Critical Accounting Policies
The preparation of financial statements contained in this Report and related disclosures in conformity with accounting principles generally accepted in the United States of America requires management to make estimates and assumptions that affect the reported amounts of assets and liabilities, disclosure of contingent assets and liabilities at the date of the financial statements, and income and expenses during the periods reported. Actual results could materially differ from those estimates. We have identified the following critical accounting policies:
Warrant Instruments
The Company accounts for the public warrants and private placement warrants issued in connection with the initial public offering and the private placement in accordance with the guidance contained in FASB ASC Topic 815, "Derivatives and Hedging." Accordingly, the Company evaluated and recorded the warrant instruments under equity treatment at their assigned values. Such guidance provides that the warrants described above are not precluded from equity classification. Equity-classified contracts are initially measured at fair value (or allocated value). Subsequent changes in fair value are not recognized as long as the contracts continue to be classified in equity in accordance with ASC 480 and ASC 815.
Class A Redeemable Share Classification
The public shares contain a redemption feature which allows for the redemption of such public shares in connection with the Company's liquidation, certain amendments to the Company's amended and restated memorandum and articles of association or if there is a shareholder vote or tender offer in connection with the Company's initial business combination. In accordance with ASC 480-10-S99,the Company classifies public shares subject to redemption outside of permanent equity as the redemption provisions are not solely within the control of the Company. The Company recognizes changes in redemption value immediately as they occur and will adjust the carrying value of redeemable shares to equal the redemption value at the end of each reporting period. Immediately upon the closing of the initial public offering, the Company recognized the accretion from initial book value to redemption value. The change in the carrying value of redeemable shares will result in charges against additional paid-incapital (to the extent available) and accumulated deficit.

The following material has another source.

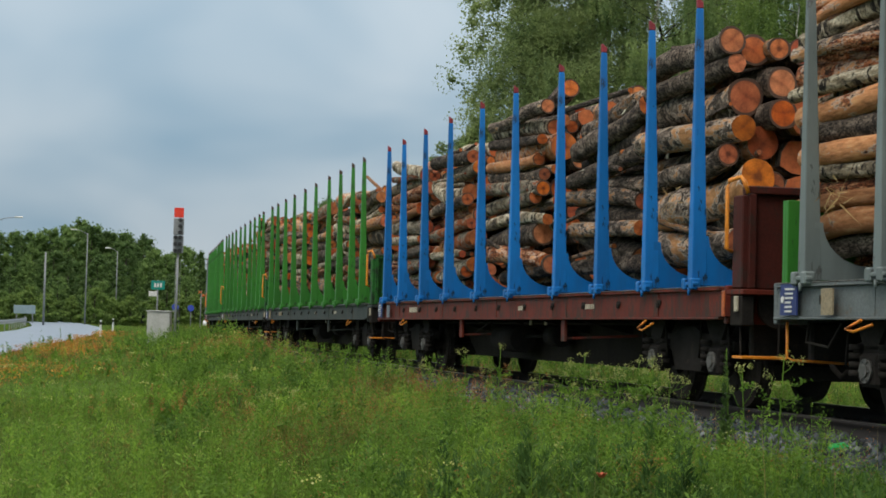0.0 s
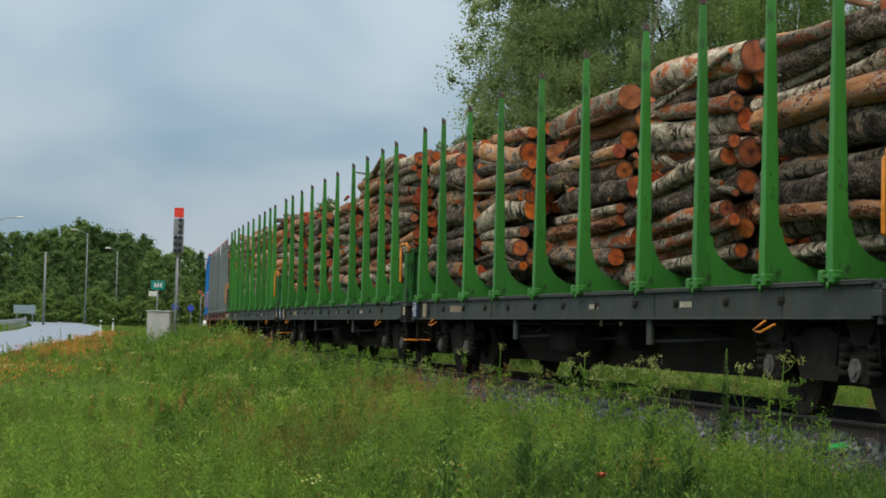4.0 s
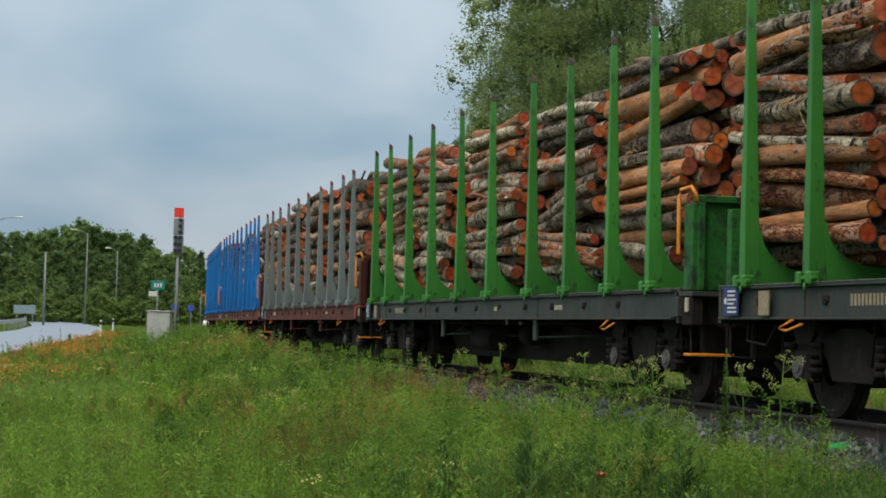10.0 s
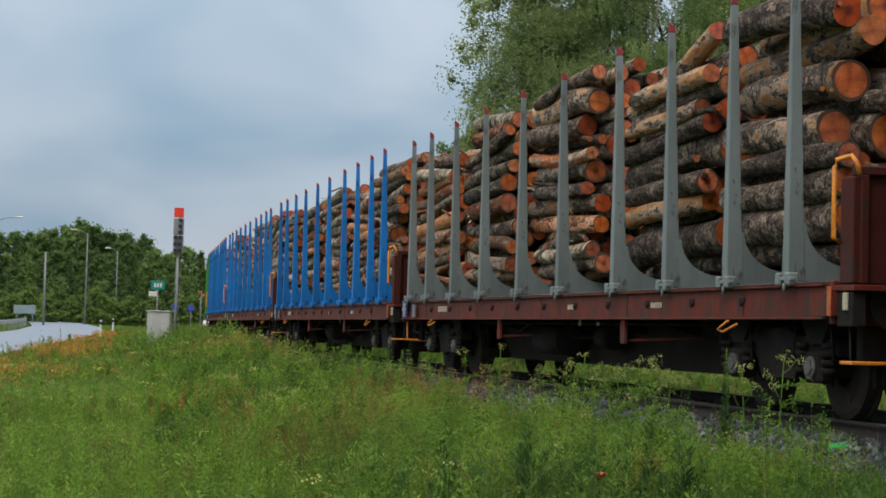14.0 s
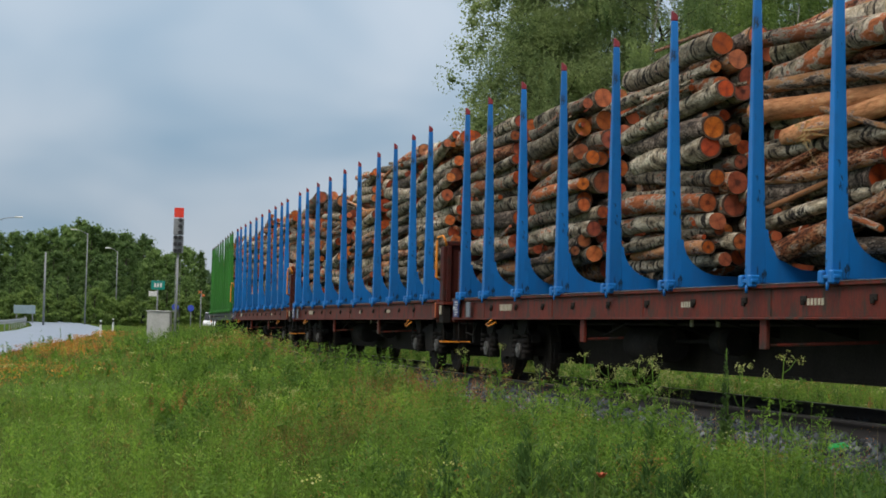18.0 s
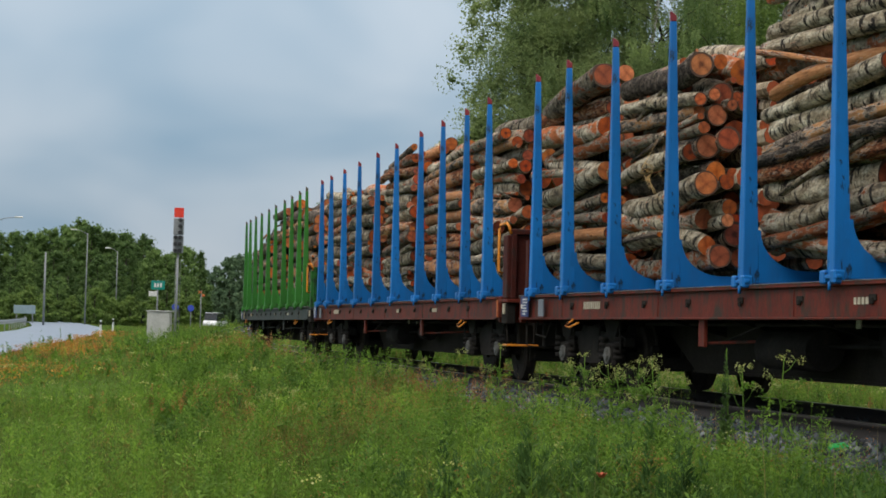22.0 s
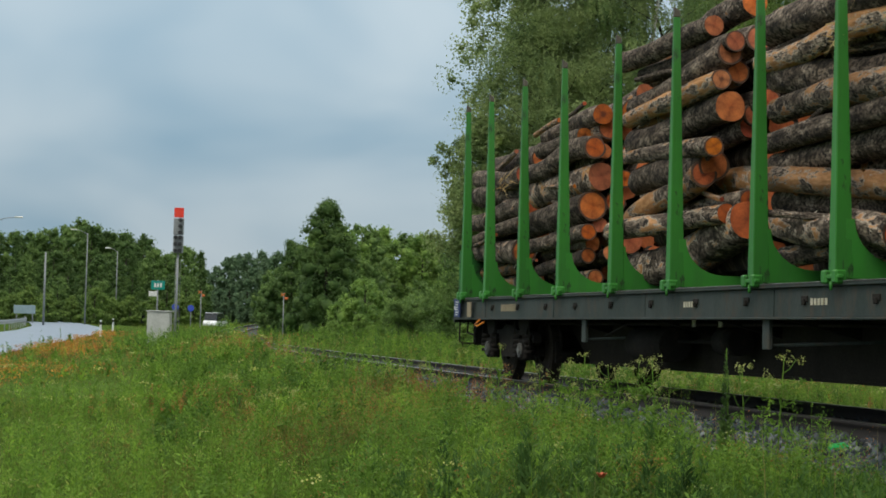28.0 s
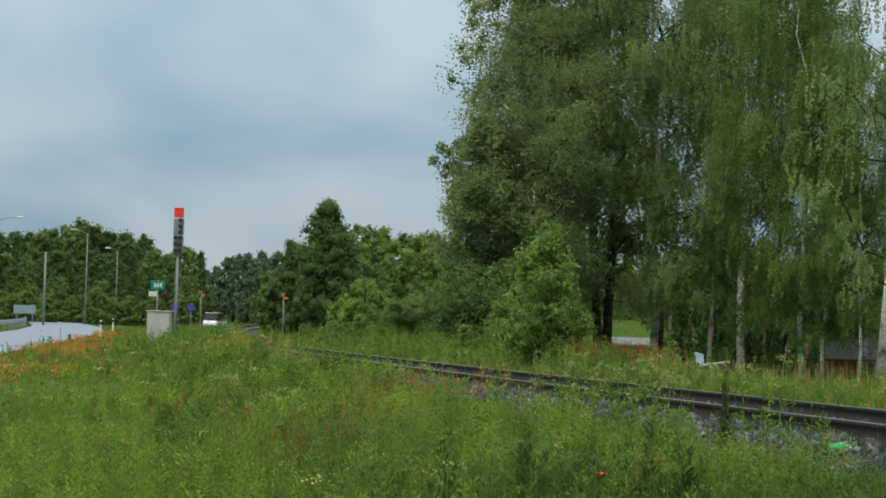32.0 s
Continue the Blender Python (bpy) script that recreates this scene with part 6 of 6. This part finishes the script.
# fireweed before the birches
rg = np.random.default_rng(91)
for k in range(14):
    x = float(rg.uniform(5.5, 12.5))
    y = float(41 + rg.uniform(0, 9))
    z = gz(x, y)
    h = float(rg.uniform(1.2, 1.8))
    pl = root("fireweed", pose(x, y, z), "tall fireweed with a pink flower spike", "wildflower", "fireweed beside the line")
    bm = bmesh.new()
    tube(bm, [(0, 0, 0), (float(rg.normal(0, 0.03)), 0, h)], [0.01, 0.004], 5)
    part("stem", bm, WEED, pl)
    t = rg.uniform(0.72, 1.0, 60)
    c = np.stack([rg.normal(0, 0.05, 60) * (1.3 - t), rg.normal(0, 0.05, 60) * (1.3 - t), t * h], -1)
    v, f = diamonds(rg, c, rg.uniform(0.02, 0.04, 60), 0.8)
    fl = tagged(new("flower_spike", mesh_np("flower_spike", v, f, [PINK])), "pink flowers", kind="stuff")
    fl.parent = pl
    t = rg.uniform(0.1, 0.62, 50)
    a = rg.uniform(0, 6.28, 50)
    c = np.stack([0.07 * np.cos(a), 0.07 * np.sin(a), t * h], -1)
    v, f = diamonds(rg, c, 0.13, 0.22, np.stack([np.cos(a), np.sin(a), 0.4 + 0 * a], -1) * 2)
    lf = tagged(new("leaves", mesh_np("leaves", v, f, [WEED])), kind="stuff")
    lf.parent = pl


# ---------------------------------------------------------------- what moves
def motions():
    """The train rolls along the line; its wheels turn."""
    # metres rolled at each full second; the speed stays close to 5.6 metres a second
    rolled = [-163.423, -157.872, -152.323, -146.775, -141.232, -135.694, -130.161, -124.636, -119.119, -113.608, -108.083, -102.524,
              -96.909, -91.223, -85.483, -79.713, -73.938, -68.178, -62.432, -56.697, -50.968, -45.242, -39.525, -33.822,
              -28.14, -22.486, -16.856, -11.247, -5.656, -0.078, 5.488, 11.048, 16.604]

    def travelled(t):
        return float(np.interp(t, range(33), rolled))
    times = [0.5 * k for k in range(65)]
    for thing, mid_s in MOVERS:
        rows = []
        for t in times:
            s = mid_s - travelled(t)
            a = on_track(np.array([s - 6.9, s + 6.9]))
            c, d = (a[0] + a[1]) / 2, a[0] - a[1]
            yaw = math.atan2(d[1], d[0])
            pitch = -math.asin(d[2] / np.linalg.norm(d))
            rows.append((t, Matrix.Translation(Vector(c)) @ Euler((0, pitch, yaw)).to_matrix().to_4x4()))
        walk(thing, rows)
    spin = [0.1 * k for k in range(321)]
    for thing, mid_s in MOVERS:
        for bg in thing.children:
            if bg.name.startswith("bogie"):
                for ws in bg.children:
                    if ws.name.startswith("wheelset"):
                        p = ws.location.copy()
                        walk(ws, [(t, Matrix.Translation(p) @ Matrix.Rotation(travelled(t) / 0.462, 4, "Y")) for t in spin])


motions()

Net Income Per Ordinary Share
The Company complies with accounting and disclosure requirements of FASB ASC Topic 260, "Earnings Per Share". Net income per ordinary share is computed by dividing net income by the weighted average number of ordinary shares outstanding for the period. The Company has two classes of ordinary shares, which are referred to as Class A ordinary shares and Class B ordinary shares. Income and losses are shared pro rata between the two classes of shares. Accretion associated with the redeemable Class A ordinary shares is excluded from earnings per share as the redemption value approximates fair value.
Recent Accounting Pronouncements
Management does not believe that any recently issued, but not yet effective, accounting standards if currently adopted would have a material effect on the accompanying financial statement contained in this Report.